Mario di Guida: Wie kann man Krisen wie die jetzige künftig verhindern?

Verlässlichkeit und Vertrauen sind das alles Entscheidende. Außerdem ist eine europäische Bankenaufsicht richtig. Man sollte auch diskutieren, ob man eine Trennung des Bankgeschäftes in Investmentbanken und reine Geschäftsbanken in Erwägung zieht. So können Risikoübergriffe auf das für die Wirtschaft so wichtige Kreditgeschäft vermieden werden. Dann muss man zügig Verschuldungsquoten zurückführen durch weitere Strukturreformen und so mindestens die Neuverschuldung auf Null reduzieren. Es muss nachgewiesen werden, dass verabredete Sparziele und Schulden-Höchstgrenzen eingehalten werden und verabredete Reformen, die mittelfristig zu einer geringeren Verschuldungssituation führen, einen dauerhaften Charakter haben, sonst werden wir die Krise nicht mehr los. Man sollte nicht zu nachsichtig sein.

Die Wege aus der Krise sind auf alle Fälle mühsam und schmerzhaft, und wir brauchen auch viel mehr Zeit, als mancher glaubt.

Wenn Europa gesunden soll, muss man durch dieses Tal der Tränen hindurchgehen.

Jonathan Cholewa: Sind Eurobonds sinnvoll?

Zum jetzigen Zeitpunkt nicht. Es muss erstmal eine gemeinsame Verständigung über Reformen und Sparziele geben. Man kann nicht Eurobonds herausgeben, ohne konkrete Verabredungen zu haben – etwa auch über mögliche automatische Sanktionen.

Manuel Sandau: Muss der Staat mehr eingreifen – zum Beispiel mit der Finanz-Transaktionssteuer?

Wenn man das Geld für einen Sicherheitsfonds für künftige Bankschieflagen verwendet, habe ich nichts dagegen.
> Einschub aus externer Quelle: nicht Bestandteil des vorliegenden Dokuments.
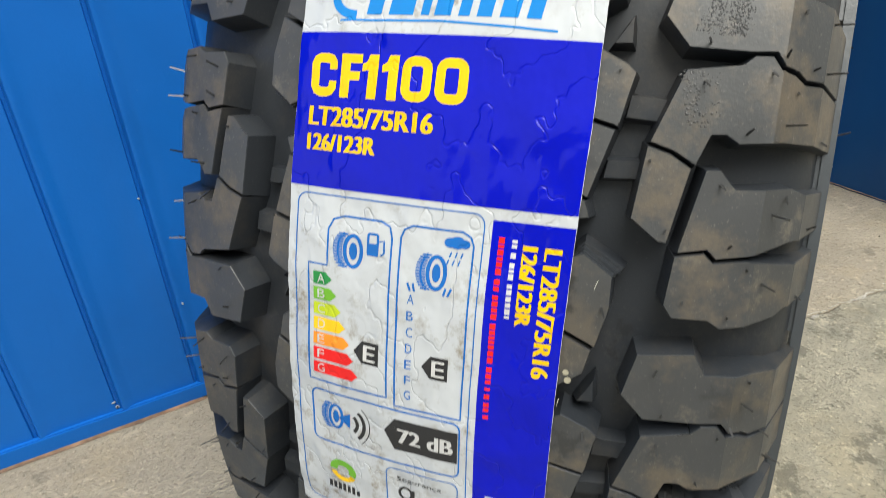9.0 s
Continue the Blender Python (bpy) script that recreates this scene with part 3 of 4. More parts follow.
part("mould_line", bm, SIDE, tyre, "thin moulded line round the shoulder")



def lug_height(theta, r):
    """The height of the moulded lugs at a place on the sidewall: nothing between them."""
    def inside(loop, t):
        hit = False
        for (t0, r0), (t1, r1) in zip(loop, loop[1:] + loop[:1]):
            if (r0 > r) != (r1 > r) and t < t0 + (r - r0) / (r1 - r0) * (t1 - t0):
                hit = not hit
        return hit

    phi = (theta - 7.7) % STEP
    for t in (phi - STEP, phi, phi + STEP):
        if any(inside(l[0], t) and not any(inside(h, t) for h in l[1:]) for l in LUGS):
            return 0.0044
    return 0.0


# ---- tyre: raised letters, numbers and marks on the sidewall ----
def oval(rx, ry, cx=0.0, cy=0.0, n=28, a0=0.0, a1=360.0):
    full = a1 - a0 >= 360
    return [(cx + rx * math.cos(radians(a0 + (a1 - a0) * i / (n if full else n - 1))), cy + ry * math.sin(radians(a0 + (a1 - a0) * i / (n if full else n - 1)))) for i in range(n)]


def beam(w, lean=0.0):
    pts = [(-w / 2, 0), (w / 2, 0), (w / 2, 9), (w * 0.2, 9), (w * 0.2, 29), (w / 2, 29), (w / 2, 38), (-w / 2, 38), (-w / 2, 29), (-w * 0.2, 29), (-w * 0.2, 9), (-w / 2, 9)]
    return [(x + lean * y, y) for x, y in pts]


SLAB_F = [(-19, 0), (5, 0), (5, 8), (-1, 8), (-1, 15), (5, 15), (5, 11), (11, 11), (11, 27), (5, 27), (5, 23), (-1, 23), (-1, 30), (11, 30), (11, 24), (19, 24), (19, 38), (-19, 38), (-19, 30), (-12, 30), (-12, 8), (-19, 8)]
SLAB_1 = [(-11, 0), (12, 0), (12, 8), (6, 8), (6, 38), (-4, 38), (-14, 32), (-14, 25), (-5, 27), (-5, 8), (-11, 8)]
BOW_C = oval(19, 19, 0, 19, 24, 42, 318) + [(15, 14), (6, 14)] + oval(8.5, 9.5, 0, 19, 14, 300, 60) + [(9, 26), (15, 26)]
R0, LOW = 0.2785, 0.2612


def glyph(theta, loops, label, wide=1.0, tall=0.92, low=LOW):
    """One raised sign on the sidewall: a rubber body with a pale coated outline along its edge."""
    bm = bmesh.new()

    def at(x, y, lift):
        return side_point(theta + math.degrees(x * wide / 1000.0 / R0), low + y * tall / 1000.0, lift)

    first = dense(loops[0], (5.0, 5.0))
    raised(bm, [first], at, 0.0024)
    for loop in loops:
        loop = dense(loop, (5.0, 5.0))
        a, b = loop, [(p[0] + (q[0] - p[0]) / wide, q[1]) for p, q in zip(loop, inset(loop, 2.8))]
        va = [bm.verts.new(at(x, y, 0.0028)) for x, y in a]
        vb = [bm.verts.new(at(x, y, 0.0028)) for x, y in b]
        la = [bm.verts.new(at(x, y, 0.0018)) for x, y in a]
        n = len(a)
        for i in range(n):
            j = (i + 1) % n
            bm.faces.new((va[i], va[j], vb[j], vb[i])).material_index = 1
            bm.faces.new((va[i], la[i], la[j], va[j])).material_index = 1
    part("letter", bm, [SIDE, OUTLINE], tyre, label, smooth=25)


ROUND = [oval(26, 19, 0, 19), oval(6, 7, 0, 19, 18)]
for theta, loops in ((-31.2, [oval(24, 19, 0, 19)]), (-17.7, ROUND), (-1.5, [beam(56)]), (12.6, [beam(50)]), (25.5, ROUND), (39.5, [beam(52, 0.15)]),
                     (52.9, [oval(24, 18, 0, 19)]), (65.6, [beam(50, 0.1)]), (78.2, [beam(52, 0.15)])):
    glyph(theta, loops, "raised sign with a pale blue outline", 1.0, 0.80, LOW + 0.0018)
for theta, loops, wide in ((177.0, [BOW_C], 1.38), (189.8, [SLAB_F], 1.2), (199.3, [SLAB_1], 1.42), (207.9, [SLAB_1], 1.42),
                           (217.9, [oval(16.5, 19, 0, 19), oval(5, 8, 0, 19, 16)], 1.28), (229.1, [oval(16.5, 19, 0, 19), oval(5, 8, 0, 19, 16)], 1.24)):
    glyph(theta, loops, "raised outlined character with pale blue edge", wide)


def letters(text, size, wide=1.0, bold=0.0, spacing=1.0):
    """The flat triangles of a line of text: corners in metres from its lower left, and faces."""
    cu = bpy.data.curves.new("text", "FONT")
    cu.body, cu.size, cu.offset, cu.space_character = text, size, bold, spacing
    cu.resolution_u = 3
    ob = bpy.data.objects.new("text", cu)
    me = bpy.data.meshes.new_from_object(ob)
    vs = [(v.co.x * wide, v.co.y) for v in me.vertices]
    fs = [tuple(p.vertices) for p in me.polygons]
    bpy.data.objects.remove(ob)
    bpy.data.curves.remove(cu)
    bpy.data.meshes.remove(me)
    x0, x1 = min(v[0] for v in vs), max(v[0] for v in vs)
    return [(x - x0, y) for x, y in vs], fs, x1 - x0


def lay(bm, vs, fs, at, cell):
    """Lays flat triangles on a curved surface, cut along a grid so that they follow it."""
    flat = bmesh.new()
    made = [flat.verts.new((x, y, 0)) for x, y in vs]
    for f in fs:
        try:
            flat.faces.new([made[i] for i in f])
        except ValueError:
            pass
    for axis in (0, 1):
        lo, hi = min(v[axis] for v in vs), max(v[axis] for v in vs)
        no = (1, 0, 0) if axis == 0 else (0, 1, 0)
        t = lo + cell
        while t < hi:
            bmesh.ops.bisect_plane(flat, geom=flat.verts[:] + flat.edges[:] + flat.faces[:], dist=1e-7, plane_co=(t * no[0], t * no[1], 0), plane_no=no)
            t += cell
    new_ = {v: bm.verts.new(at(v.co.x, v.co.y)) for v in flat.verts if v.link_faces}
    for f in flat.faces:
        bm.faces.new([new_[v] for v in f.verts])
    flat.free()


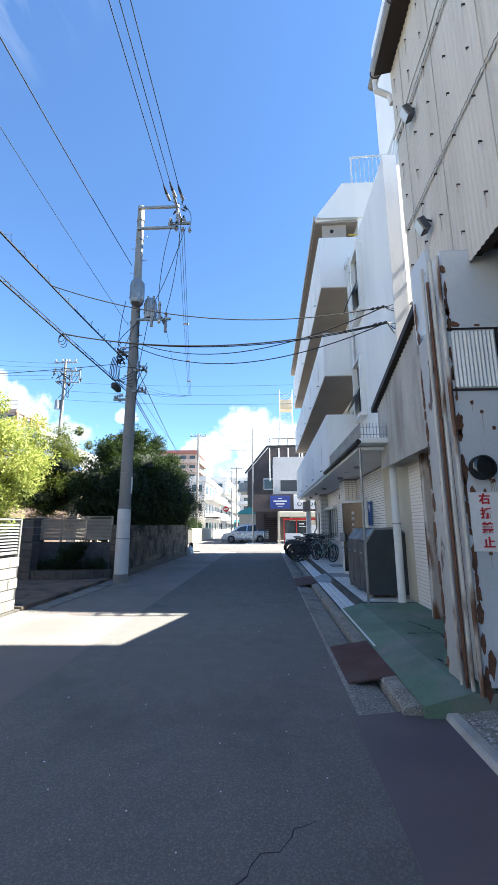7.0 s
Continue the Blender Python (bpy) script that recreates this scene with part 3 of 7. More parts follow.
def folding_gate():
    g = thing("folding_gate", "brown accordion driveway gate of aluminium lattice, drawn out", "gate", (-4.12, 9.75, 0.06))
    mat = material("gate_bronze", (0.2, 0.18, 0.16), (0.14, 0.125, 0.11), 0.45, metal=0.5, size=0.2, bump=0.03)
    up = Shape().soft_box(-0.03, 0.03, -0.02, 0.02, 0.07, 1.2, 0.004).mesh("upright", mat)
    cap = Shape().soft_box(-0.035, 0.035, -0.026, 0.026, 1.2, 1.23, 0.004).mesh("cap", mat)
    n, step = 13, 0.27
    for i in range(n):
        u = new("upright", up)
        u.parent, u.location = g, (0, i * step, 0)
        c = new("cap", cap)
        c.parent = u
    bar = Shape().tube([(0.012, 0, 0), (0.012, step * 2, 0.34)], 0.011, 5).mesh("lattice_bar", mat)
    bar2 = Shape().tube([(-0.012, 0, 0.34), (-0.012, step * 2, 0)], 0.011, 5).mesh("lattice_bar", mat)
    for i in range(n - 2):
        for z in (0.12, 0.46, 0.78):
            for me in (bar, bar2):
                b = new("lattice_bar", me)
                b.parent, b.location = g, (0, i * step, z)
    for i in (0, 4, 8):
        w = part("caster", Shape().tube([(-0.02, i * step, 0.035), (0.02, i * step, 0.035)], 0.035, 12), TYRE, g)
        part("caster_arm", Shape().soft_box(-0.16, 0.16, i * step - 0.012, i * step + 0.012, 0.05, 0.08, 0.004), mat, g)
    part("latch_post", Shape().soft_box(-0.04, 0.04, 3.3, 3.37, 0, 1.32, 0.005), mat, g)


folding_gate()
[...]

Aber erstens ist das Kapital nicht an einen Ort gebunden, und man kann an Orte gehen, wo diese Steuer nicht bezahlt werden muss. Zweitens findet eine Reihe von Finanztransaktionen auch für Kleinanleger statt, etwa zur privaten Altersversorgung – die würden dann ja ein bisschen bestraft werden, denn eigentlich sollte es die Banken treffen. Was nicht passieren darf, ist, dass die Steuer im allgemeinen Bundeshaushalt verschwindet.

Manuel Sandau: Wie beurteilen Sie die amerikanischen Rating-Agenturen, und müsste es eine europäische geben?

Die Rating-Agenturen machen grundsätzlich einen guten Job. Sie haben vor der Finanzkrise 2008 bestimmte Risiken nicht richtig bewertet, das war problematisch. Mein Eindruck ist, dass sie, wo sie damals zu nachlässig waren, jetzt übertreiben in die andere Richtung. Es spricht nichts gegen eine europäische Rating-Agentur.

Mario di Guida: Glauben Sie, der Durchschnittsbürger sieht den Finanzsektor zu kritisch?

So ein Fall wie die Hypo Real Estate, die riesige Verluste gemacht hat und Unterstützung braucht, ist natürlich nicht gut für den Ruf der Branche und beschädigt ihn nachhaltig. Ohne eine funktionierende Bankenlandschaft würde der Wirtschaftskreislauf aber nicht funktionieren. Wir können uns nicht leisten, dass das zusammenbricht. Deshalb sind die Hilfen richtig. Zusätzliche Regulierungen für den Finanzsektor sind grundsätzlich jedoch sinnvoll und notwendig.